وَلَوْ شَاءَ اللَّهُ لأعْنَتَكُمْ إِنَّ اللَّهَ
عَزِيزٌ حَكِيمٌ. Yaitu
seandainya Allah menghendaki, niscaya Dia akan mempersulit kalian dan
mempersempit kalian. Tetapi ternyata Dia meluaskan kalian dan meringankan beban
kalian, serta memperbolehkan kalian bergaul dan bercampur dengan mereka
(anak-anak yatim) dengan cara yang lebih baik. Allah Swt. telah berfirman: وَلا تَقْرَبُوا مالَ الْيَتِيمِ إِلَّا بِالَّتِي هِيَ
أَحْسَنُ Dan
janganlah kalian dekati harta anak yatim, kecuali dengan cara yang lebih
bermanfaat. (Al-An'am: 152). Bahkan Allah memperbolehkan bagi
orang yang miskin memakan sebagian dari harta anak yatim dengan cara yang
makruf, yaitu adakalanya dengan jaminan akan menggantinya bagi orang yang mudah
untuk menggantinya atau secara gratis. Seperti yang akan dijelaskan
keterangannya dalam tafsir surat An-Nisa nanti.
B.
An-Nisa’Ayat
2, 6 dan 8
وَآتُوا الْيَتَامَىٰ أَمْوَالَهُمْ وَلَا تَتَبَدَّلُوا الْخَبِيثَ
بِالطَّيِّبِ وَلَا تَأْكُلُوا أَمْوَالَهُمْ إِلَىٰ أَمْوَالِكُمْ
إِنَّهُ كَانَ حُوبًا كَبِيرًا ﴿النساء:٢
Artinya
: “Dan berikanlah kepada anak-anak yatim (yang sudah balig) harta mereka,
jangan kamu menukar yang baik dengan yang buruk dan jangan kamu makan harta
mereka bersama hartamu. Sesungguhnya tindakan-tindakan (menukar dan memakan)

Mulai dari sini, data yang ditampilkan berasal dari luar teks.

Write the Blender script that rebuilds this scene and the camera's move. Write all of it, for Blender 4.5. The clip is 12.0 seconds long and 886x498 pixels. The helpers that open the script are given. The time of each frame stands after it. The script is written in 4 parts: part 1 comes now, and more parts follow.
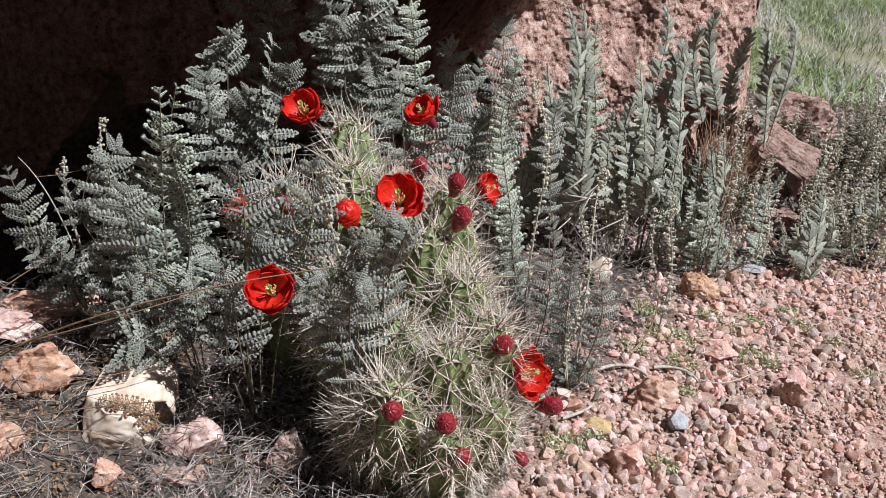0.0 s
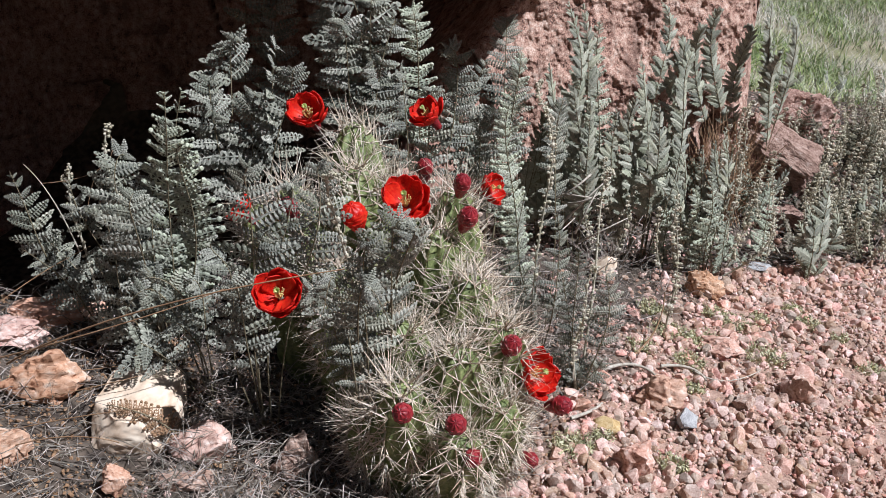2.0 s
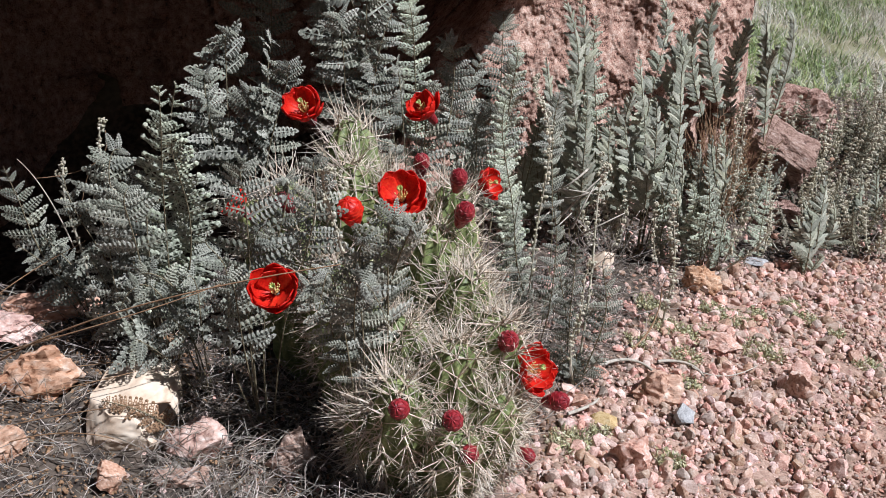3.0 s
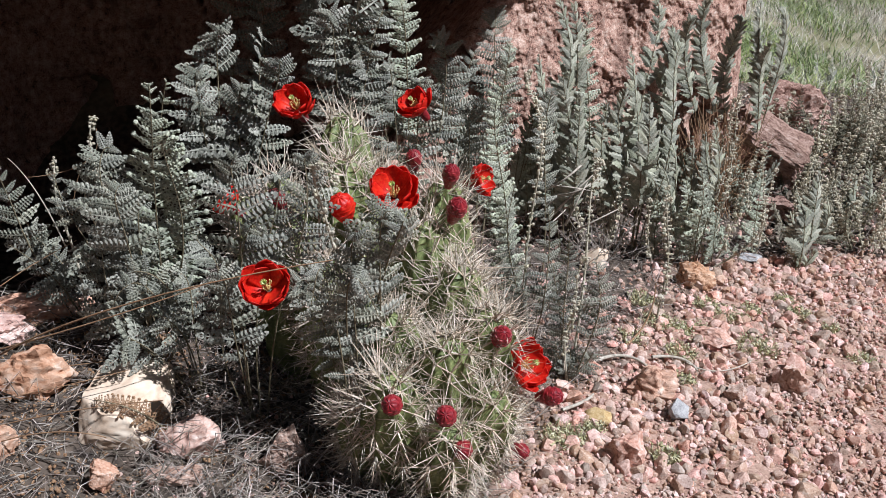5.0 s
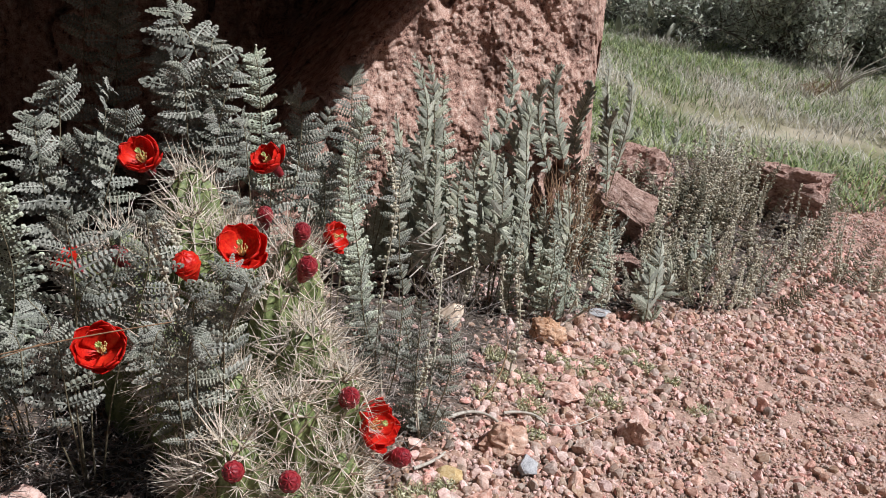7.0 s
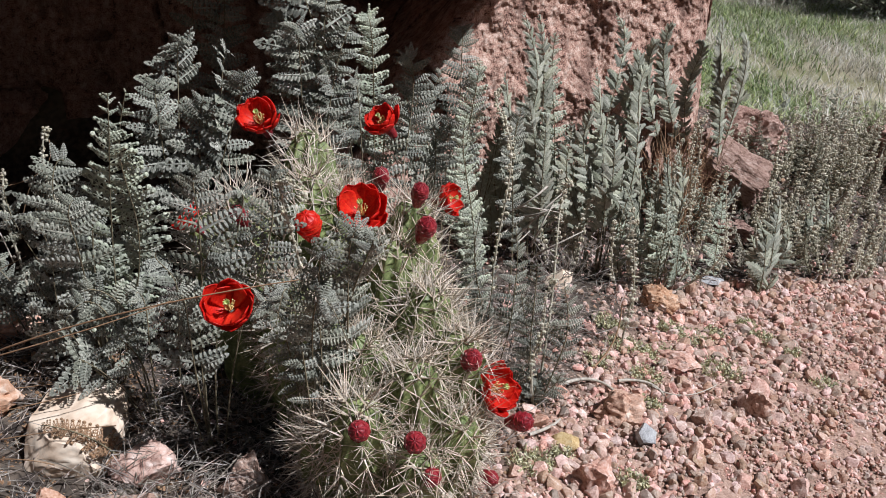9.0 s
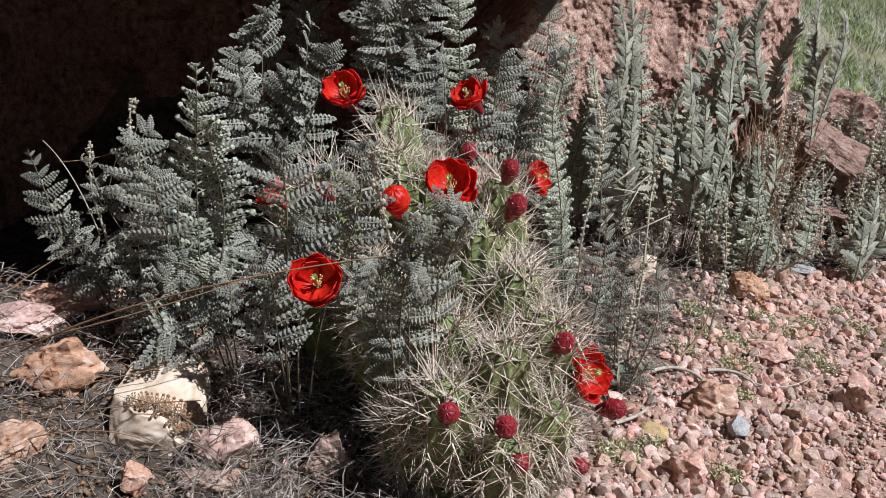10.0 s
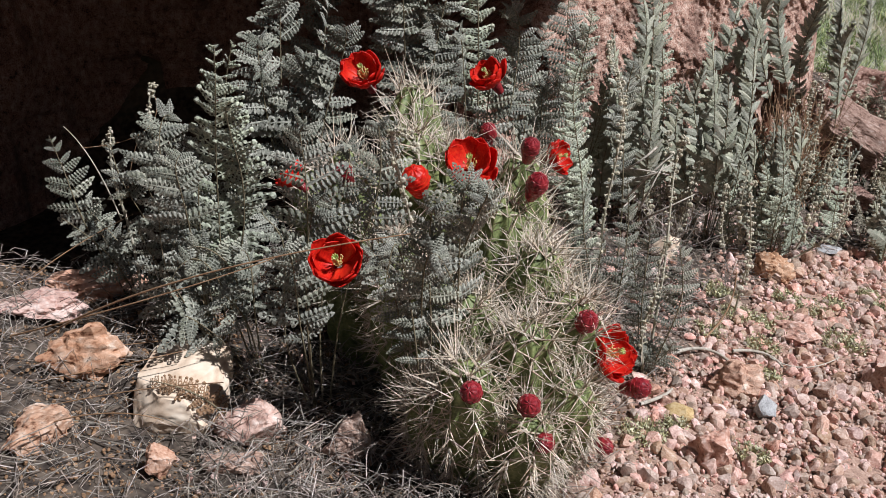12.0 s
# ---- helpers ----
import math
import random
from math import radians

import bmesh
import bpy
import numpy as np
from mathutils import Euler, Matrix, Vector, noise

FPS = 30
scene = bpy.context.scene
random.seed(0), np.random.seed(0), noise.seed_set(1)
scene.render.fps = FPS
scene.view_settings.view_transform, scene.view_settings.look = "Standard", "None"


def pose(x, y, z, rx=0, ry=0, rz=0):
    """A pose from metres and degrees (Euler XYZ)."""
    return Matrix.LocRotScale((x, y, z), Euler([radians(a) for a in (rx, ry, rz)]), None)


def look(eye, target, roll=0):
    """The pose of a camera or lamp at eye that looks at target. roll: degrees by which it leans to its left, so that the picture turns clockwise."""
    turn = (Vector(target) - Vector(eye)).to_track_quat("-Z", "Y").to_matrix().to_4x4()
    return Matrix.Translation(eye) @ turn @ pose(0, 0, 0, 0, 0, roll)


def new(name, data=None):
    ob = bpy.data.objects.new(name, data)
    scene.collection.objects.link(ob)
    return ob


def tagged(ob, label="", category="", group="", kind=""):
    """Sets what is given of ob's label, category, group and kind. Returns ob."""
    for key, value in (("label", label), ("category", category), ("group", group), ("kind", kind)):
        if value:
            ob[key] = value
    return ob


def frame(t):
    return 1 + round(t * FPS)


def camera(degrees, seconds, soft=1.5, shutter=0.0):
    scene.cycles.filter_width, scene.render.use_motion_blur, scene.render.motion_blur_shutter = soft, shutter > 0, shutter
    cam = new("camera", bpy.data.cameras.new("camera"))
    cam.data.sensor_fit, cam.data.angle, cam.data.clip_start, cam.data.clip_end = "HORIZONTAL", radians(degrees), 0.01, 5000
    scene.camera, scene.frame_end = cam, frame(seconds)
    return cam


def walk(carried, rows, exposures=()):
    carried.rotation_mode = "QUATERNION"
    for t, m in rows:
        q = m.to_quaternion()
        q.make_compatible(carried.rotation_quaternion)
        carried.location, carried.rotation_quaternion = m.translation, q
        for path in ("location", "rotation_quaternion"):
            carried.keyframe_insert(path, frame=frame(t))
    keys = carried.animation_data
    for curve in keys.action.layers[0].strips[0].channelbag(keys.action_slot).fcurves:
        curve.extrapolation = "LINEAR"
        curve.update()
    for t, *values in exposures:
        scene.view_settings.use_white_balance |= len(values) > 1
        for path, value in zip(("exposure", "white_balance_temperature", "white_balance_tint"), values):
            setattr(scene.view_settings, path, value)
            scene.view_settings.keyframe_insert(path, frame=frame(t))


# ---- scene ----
cam = camera(53.1, 12.0, 0.85)
PATH = [
    (0, (0.219, -0.109, 0.85), (-0.02, 1.683, -0.005), 1.2),
    (0.5, (0.217, -0.105, 0.843), (-0.012, 1.683, -0.021), 1.3),
    (1, (0.214, -0.106, 0.845), (-0.018, 1.686, -0.013), 1.0),
    (1.5, (0.212, -0.108, 0.848), (-0.027, 1.687, -0.002), 0.8),
    (2, (0.211, -0.11, 0.847), (-0.03, 1.685, -0.002), 0.4),
    (2.5, (0.213, -0.105, 0.845), (-0.023, 1.687, -0.012), 0.4),
    (3, (0.21, -0.105, 0.845), (-0.022, 1.686, -0.014), 0.5),
    (5, (0.215, -0.105, 0.838), (-0.009, 1.688, -0.019), 0.2),
    (5.5, (0.221, -0.109, 0.838), (0.047, 1.689, -0.022), 0.3),
    (5.6, (0.211, -0.1, 0.838), (0.064, 1.705, -0.01), 1.2),
    (5.7, (0.22, -0.103, 0.86), (0.087, 1.713, 0.033), 1.9),
    (5.8, (0.231, -0.105, 0.855), (0.144, 1.731, 0.068), 2.0),
    (5.9, (0.237, -0.104, 0.855), (0.191, 1.73, 0.059), 2.5),
    (6, (0.236, -0.099, 0.864), (0.233, 1.738, 0.074), 3.7),
    (6.5, (0.241, -0.099, 0.86), (0.317, 1.758, 0.119), 4.5),
    (8.5, (0.208, -0.088, 0.835), (0.138, 1.742, 0.032), 2.8),
    (9, (0.192, -0.081, 0.825), (0.071, 1.743, 0.012), 2.2),
    (9.5, (0.174, -0.067, 0.806), (-0.009, 1.742, -0.028), 1.8),
    (10, (0.156, -0.055, 0.799), (-0.101, 1.74, -0.045), 1.4),
    (10.5, (0.148, -0.052, 0.797), (-0.155, 1.733, -0.051), 0.7),
    (11, (0.157, -0.057, 0.803), (-0.136, 1.733, -0.039), 0.3),
    (11.5, (0.158, -0.058, 0.794), (-0.143, 1.733, -0.045), 0.1),
    (12, (0.156, -0.054, 0.784), (-0.146, 1.725, -0.079), 0.1),
]
EXPOSURES = [(0, 0.36, 6000, 10), (5, 0.34, 6000, 10), (6.5, 0.29, 6250, 10), (8.5, 0.22, 6100, 10), (10, 0.19, 6100, 10), (12, 0.20, 6250, 10)]
walk(cam, [(t, look(eye, target, roll)) for t, eye, target, roll in PATH], EXPOSURES)

# ---------------------------------------------------------------- light
SUN_DIR = Vector((0.57, -0.17, 0.80)).normalized()
world = bpy.data.worlds.new("sky")
scene.world = world
world.use_nodes = True
wn = world.node_tree
sky = wn.nodes.new("ShaderNodeTexSky")
sky.sky_type, sky.sun_disc = "NISHITA", False
sky.sun_elevation = math.asin(SUN_DIR.z)
sky.sun_rotation = math.atan2(SUN_DIR.x, SUN_DIR.y)
wn.nodes["Background"].inputs["Strength"].default_value = 0.014
wn.links.new(sky.outputs["Color"], wn.nodes["Background"].inputs["Color"])
sun = new("sun", bpy.data.lights.new("sun", "SUN"))
sun.data.energy, sun.data.angle, sun.data.color = 5.0, radians(0.53), (1.0, 0.985, 0.99)
sun.matrix_world = look(SUN_DIR * 20, (0, 0, 0))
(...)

itu, adalah dosa yang besar”.
Asbabun Nuzul Surat
Mujahid mengatakan, bahwa ayat ini diturunkan
berkenaan dengan kebanyakan orang yang menyalah gunakan harta anak yatim yang
berada dalam tanggungan mereka sejak zaman Jahiliyah. Mereka terbiasa mengambil
kambing yang gemuk milik anak yatim, kemudian mereka menggantinya dengan
kambing yang kurus.[3]
وَآتُوا
الْيَتَامَىٰ أَمْوَالَهُمْ “Dan berikanlah kepada anak-anak yatim (yang sudah balig) harta
mereka”. yang dimaksud dengan berikanlah di sini bukan untuk dipasrahkan kepada mereka, karena mereka masih kecil,
belum bisa menggunakan harta mereka sendiri dengan benar. Yang dimaksud dengan
pemberian di sini adalah menjaga dan merawat harta mereka supaya tidak habis
sehingga bisa diberikan kepada mereka bila sudah tiba waktunya nanti. Allah melarang memakan harta anak yatim serta menggabungkannya dengan
harta yang lainnya. Karena itulah Allah Swt. ber-firman: وَلا تَتَبَدَّلُوا الْخَبِيثَ بِالطَّيِّبِ Sa'id ibnu Jubair
mengatakan, "Janganlah kalian menukar harta halal milik kalian dengan
harta haram milik orang lain." Yakni janganlah kalian menukarkan harta
kalian yang halal, lalu kalian makan harta mereka yang haram bagi kalian.Sa'id
ibnul Musayyab dan Az-Zuhri mengatakan, "Janganlah kamu memberi kambing
yang kurus dan mengambil kambing yang gemuk".Ibrahim An-Nakha'i dan
Ad-Dahhak mengatakan, "Janganlah kamu memberi yang palsu dan mengambil
yang baik." As-Saddi mengatakan, "Seseorang di antara mereka
mengambil kambing yang gemuk dari ternak kambing milik anak yatim, lalu
menggantikannya dengan kambing yang kurus, kemudian kamu katakan, 'Kambing
dengan kambing. Janganlah kamu mengambil dirham yang baik, lalu menggantikannya
dengan dirham yang palsu, kemudian kamu katakan, 'Dirham ditukar dengan dirham
lagi'." [4]
Firman Allah Swt.: وَلا تَأْكُلُوا أَمْوَالَهُمْ إِلَى أَمْوَالِكُمْ, Mujahid, Sa'id ibnu Jubair, Ibnu Sirin, Muqatil ibnu
Hayyan, As-Saddi, dan Sufyan Ibnu Husain mengatakan bahwa makna yang dimaksud
ialah 'janganlah kalian mencampuradukkan harta kalian dengan harta anak-anak
yatim, lalu kalian memakannya secara bersamaan (yakni tidak dipisahkan).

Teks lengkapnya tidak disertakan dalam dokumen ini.